BMD: How was working with [Executive Producer] Martin Scorsese?

BW: It was great, as you would probably expect. He’s a fantastic film fan and a consummate expert at master filmmaking – he knows the ins and outs of how production works. He’s not too overbearing on the creative side during pre-production, but he definitely helped with casting and financing.

BMD: I’ve often seen your filmmaking referred to as ‘non-commercial’, but I always seem to find a commercial element in all of your films, even if it boils down to the budget-minded way that they’re produced. Can you speak about finding a way to sell your personal vision at all times?

BW: I like commercial films, but I wish I lived in a world where the films we consider ‘art films’ now are more like blockbusters. If you look at something like Butch Cassidy and the Sundance Kid, that’d be a very odd movie to sell today – this buddy comedy with a musical number in the middle.

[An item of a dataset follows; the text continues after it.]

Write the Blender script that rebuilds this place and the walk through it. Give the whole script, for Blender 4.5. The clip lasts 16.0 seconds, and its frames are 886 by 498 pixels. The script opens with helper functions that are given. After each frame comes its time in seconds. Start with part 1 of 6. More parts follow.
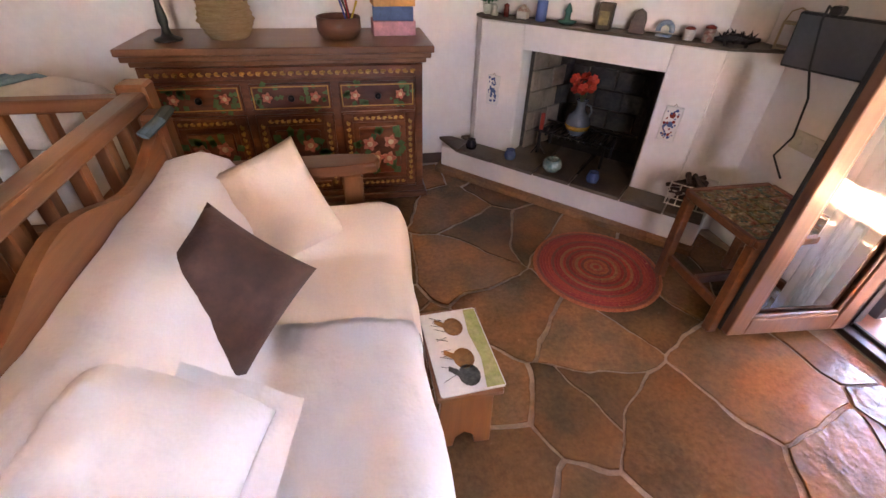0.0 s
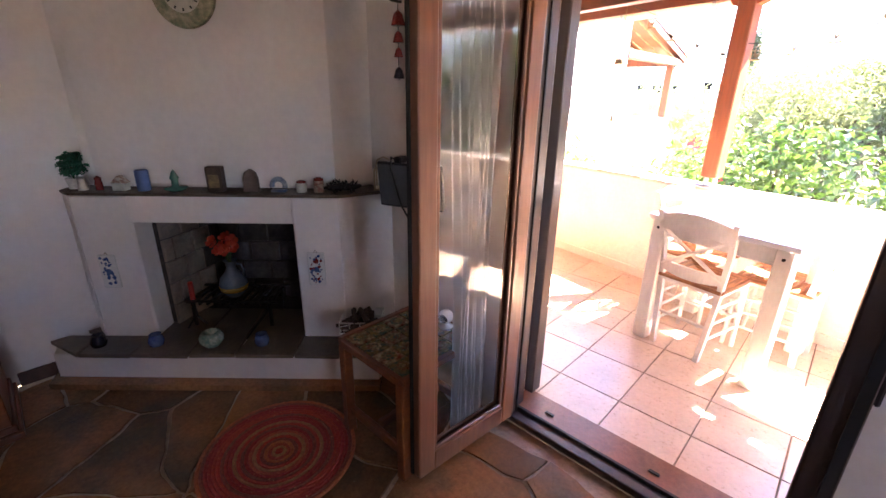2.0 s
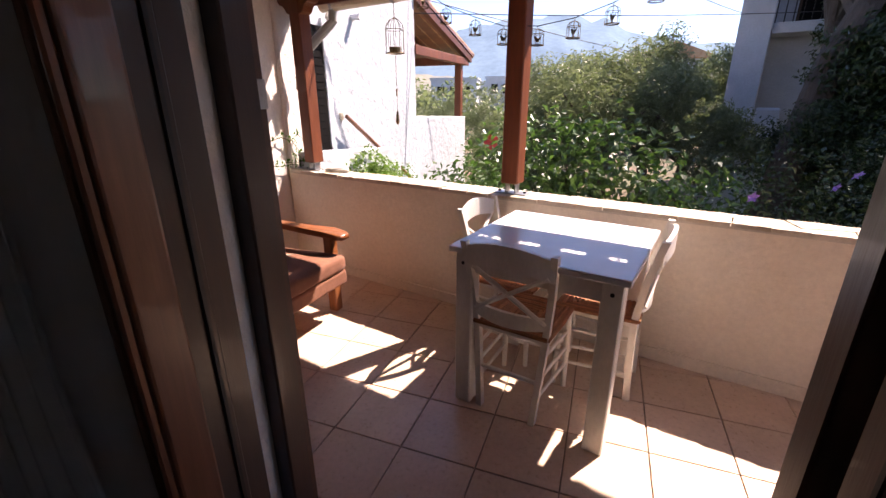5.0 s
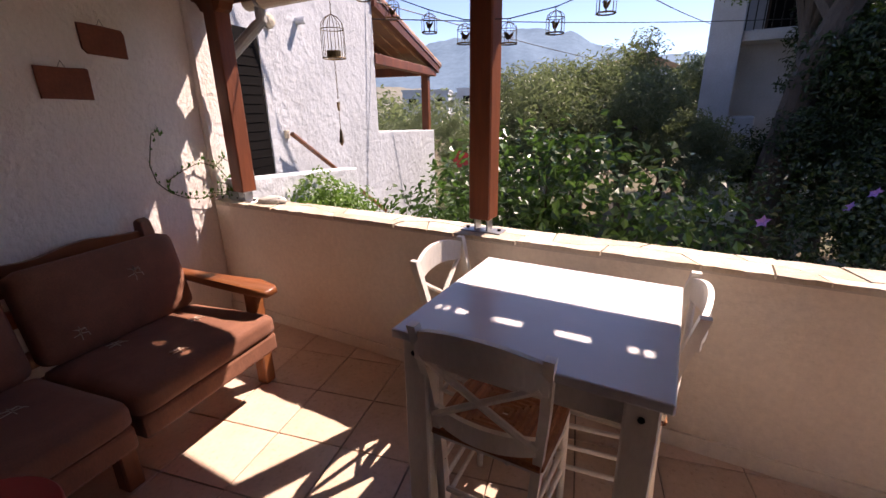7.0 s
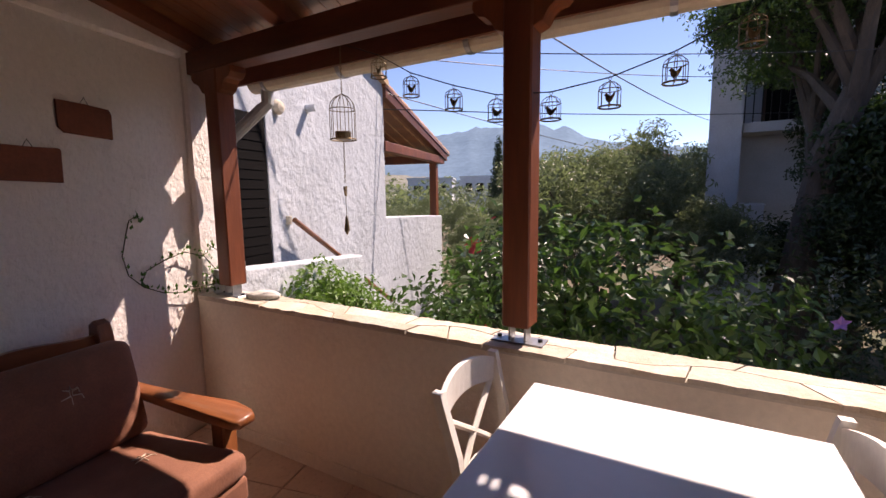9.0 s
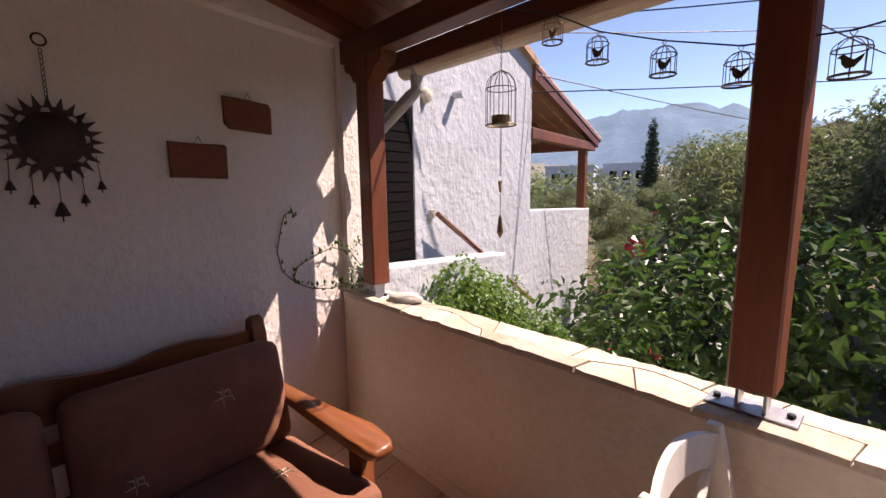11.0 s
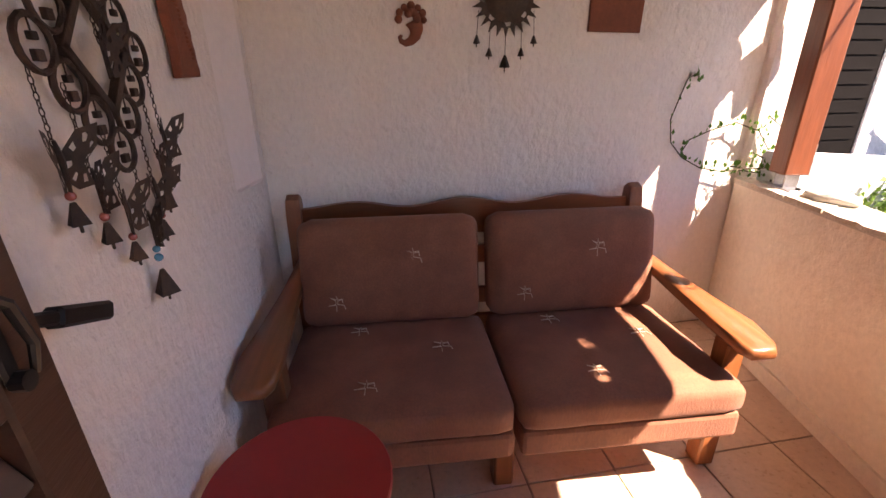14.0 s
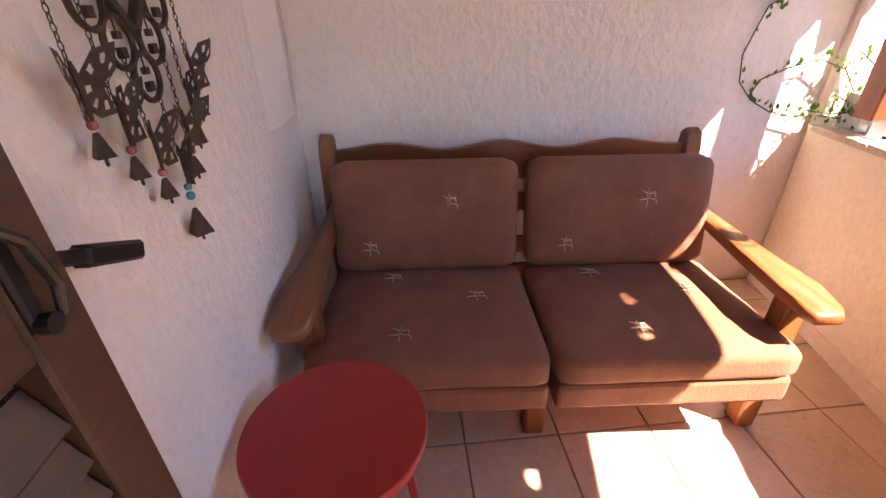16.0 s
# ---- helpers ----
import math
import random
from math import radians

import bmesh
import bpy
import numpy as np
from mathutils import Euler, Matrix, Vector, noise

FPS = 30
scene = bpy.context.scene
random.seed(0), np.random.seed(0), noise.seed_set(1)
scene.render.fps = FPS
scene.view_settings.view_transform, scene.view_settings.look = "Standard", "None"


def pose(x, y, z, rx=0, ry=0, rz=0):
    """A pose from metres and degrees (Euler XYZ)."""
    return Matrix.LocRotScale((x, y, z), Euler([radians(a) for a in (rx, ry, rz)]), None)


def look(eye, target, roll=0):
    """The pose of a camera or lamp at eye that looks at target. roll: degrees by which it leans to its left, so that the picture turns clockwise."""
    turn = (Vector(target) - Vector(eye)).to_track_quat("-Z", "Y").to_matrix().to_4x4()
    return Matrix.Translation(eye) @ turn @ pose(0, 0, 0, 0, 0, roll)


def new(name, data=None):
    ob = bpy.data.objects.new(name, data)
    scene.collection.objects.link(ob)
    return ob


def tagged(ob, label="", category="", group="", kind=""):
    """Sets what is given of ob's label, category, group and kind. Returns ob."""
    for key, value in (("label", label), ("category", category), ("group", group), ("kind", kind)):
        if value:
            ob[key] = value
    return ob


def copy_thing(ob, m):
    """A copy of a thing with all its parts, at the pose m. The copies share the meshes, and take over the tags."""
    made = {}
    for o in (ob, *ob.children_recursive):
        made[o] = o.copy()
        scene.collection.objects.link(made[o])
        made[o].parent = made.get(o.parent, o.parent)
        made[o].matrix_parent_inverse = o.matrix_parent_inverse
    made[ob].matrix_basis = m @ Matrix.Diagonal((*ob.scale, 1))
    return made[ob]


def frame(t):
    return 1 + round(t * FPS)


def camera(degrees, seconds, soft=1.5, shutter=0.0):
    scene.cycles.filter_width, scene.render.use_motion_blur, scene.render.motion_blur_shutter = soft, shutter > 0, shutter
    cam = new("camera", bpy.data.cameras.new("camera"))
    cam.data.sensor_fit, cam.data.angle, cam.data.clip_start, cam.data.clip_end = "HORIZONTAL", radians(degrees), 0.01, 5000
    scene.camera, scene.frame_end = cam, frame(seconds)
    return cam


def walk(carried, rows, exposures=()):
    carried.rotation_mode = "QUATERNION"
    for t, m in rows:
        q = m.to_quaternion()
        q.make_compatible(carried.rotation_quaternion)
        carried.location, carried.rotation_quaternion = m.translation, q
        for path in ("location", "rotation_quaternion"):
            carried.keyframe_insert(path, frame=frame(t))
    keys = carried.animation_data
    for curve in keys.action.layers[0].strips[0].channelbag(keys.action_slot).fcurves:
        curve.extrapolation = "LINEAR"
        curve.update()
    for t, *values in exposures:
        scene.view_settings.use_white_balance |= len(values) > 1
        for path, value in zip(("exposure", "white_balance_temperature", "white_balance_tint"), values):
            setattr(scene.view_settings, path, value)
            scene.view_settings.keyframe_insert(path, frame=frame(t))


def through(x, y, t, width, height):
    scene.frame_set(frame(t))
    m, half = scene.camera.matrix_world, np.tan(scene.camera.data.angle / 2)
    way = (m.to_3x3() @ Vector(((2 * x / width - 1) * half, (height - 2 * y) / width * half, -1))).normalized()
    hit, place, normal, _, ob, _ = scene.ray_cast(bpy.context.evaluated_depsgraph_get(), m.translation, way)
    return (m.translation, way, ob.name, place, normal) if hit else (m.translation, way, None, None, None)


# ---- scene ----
cam = camera(91.8, 16.0)
PATH = [
    (0, (0.674, 0.326, 1.294), (1.006, 1.899, 0.104), 1.9),
    (0.5, (0.801, 0.371, 1.312), (1.37, 1.965, 0.248), 1.5),
    (1, (0.917, 0.418, 1.362), (1.837, 1.936, 0.442), 1.1),
    (1.5, (1.039, 0.408, 1.375), (2.238, 1.815, 0.612), 1.1),
    (2, (1.213, 0.376, 1.367), (2.572, 1.676, 0.687), 0.9),
    (2.5, (1.368, 0.352, 1.378), (2.858, 1.504, 0.704), 0.6),
    (3, (1.547, 0.402, 1.349), (3.183, 1.345, 0.689), 0.6),
    (3.5, (1.673, 0.455, 1.348), (3.408, 1.204, 0.691), 0.2),
    (4, (1.805, 0.514, 1.335), (3.562, 1.208, 0.678), 0.1),
    (6.3, (2.523, 0.659, 1.332), (4.311, 1.254, 0.661), -0.9),
    (6.5, (2.585, 0.672, 1.332), (4.379, 1.253, 0.665), -0.9),
    (7, (2.696, 0.692, 1.343), (4.511, 1.259, 0.725), -1.0),
    (7.5, (2.786, 0.741, 1.334), (4.653, 1.295, 0.88), -0.7),
    (8, (2.854, 0.804, 1.321), (4.758, 1.342, 1.034), -0.5),
    (10.5, (3.31, 1.059, 1.374), (5.09, 1.921, 1.078), -0.9),
    (11, (3.328, 1.145, 1.372), (4.945, 2.287, 1.083), -0.7),
    (11.5, (3.343, 1.184, 1.373), (4.694, 2.632, 1.092), -0.8),
    (12, (3.328, 1.187, 1.363), (4.368, 2.866, 1.05), -0.7),
    (12.5, (3.295, 1.194, 1.339), (4.061, 2.993, 0.918), -0.6),
    (13, (3.256, 1.202, 1.32), (3.816, 3.046, 0.784), -0.6),
    (13.5, (3.221, 1.21, 1.291), (3.636, 3.057, 0.646), -0.5),
    (14, (3.202, 1.207, 1.259), (3.518, 3.036, 0.514), -0.7),
    (14.5, (3.184, 1.21, 1.235), (3.432, 3.008, 0.393), -0.8),
    (15, (3.184, 1.22, 1.222), (3.388, 2.975, 0.285), -1.0),
    (15.5, (3.175, 1.24, 1.221), (3.358, 2.983, 0.259), -0.9),
    (16, (3.185, 1.265, 1.233), (3.349, 3.009, 0.269), -0.9),
]
EXPOSURES = [(t, stops, kelvin, 29) for t, stops, kelvin in (
    (0, 7.0, 9300), (1.0, 7.15, 9100), (1.5, 6.7, 8500), (2.0, 5.6, 7700), (2.5, 4.7, 7500), (3.0, 4.0, 7450), (3.5, 3.3, 7450), (4.0, 2.6, 7450),
    (6.5, 1.4, 7450), (8.0, 1.0, 7400), (11.0, 1.1, 7400), (12.0, 1.35, 7800), (12.5, 1.65, 8200), (13.5, 2.5, 8300), (14.5, 2.95, 8350), (16.0, 3.35, 8350))]
walk(cam, [(t, look(eye, target, roll)) for t, eye, target, roll in PATH], EXPOSURES)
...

What is that? But the cinema from the '40s all the way up to the '70s was all very interesting and existed outside of confined genre spaces. Now, we’ve got less of a reach in terms of that. With regards to my films, I always strive to make commercial films – you never make a movie that nobody wants to see. What’s the good in that? That’s madness. You’re taking large amounts of people’s money and making art, and it’s your responsibility to get it back to them. [laughs] If that doesn’t happen, something’s gone terribly wrong and you’re in trouble.

Free Fire is out in theaters beginning April 21 courtesy of A24.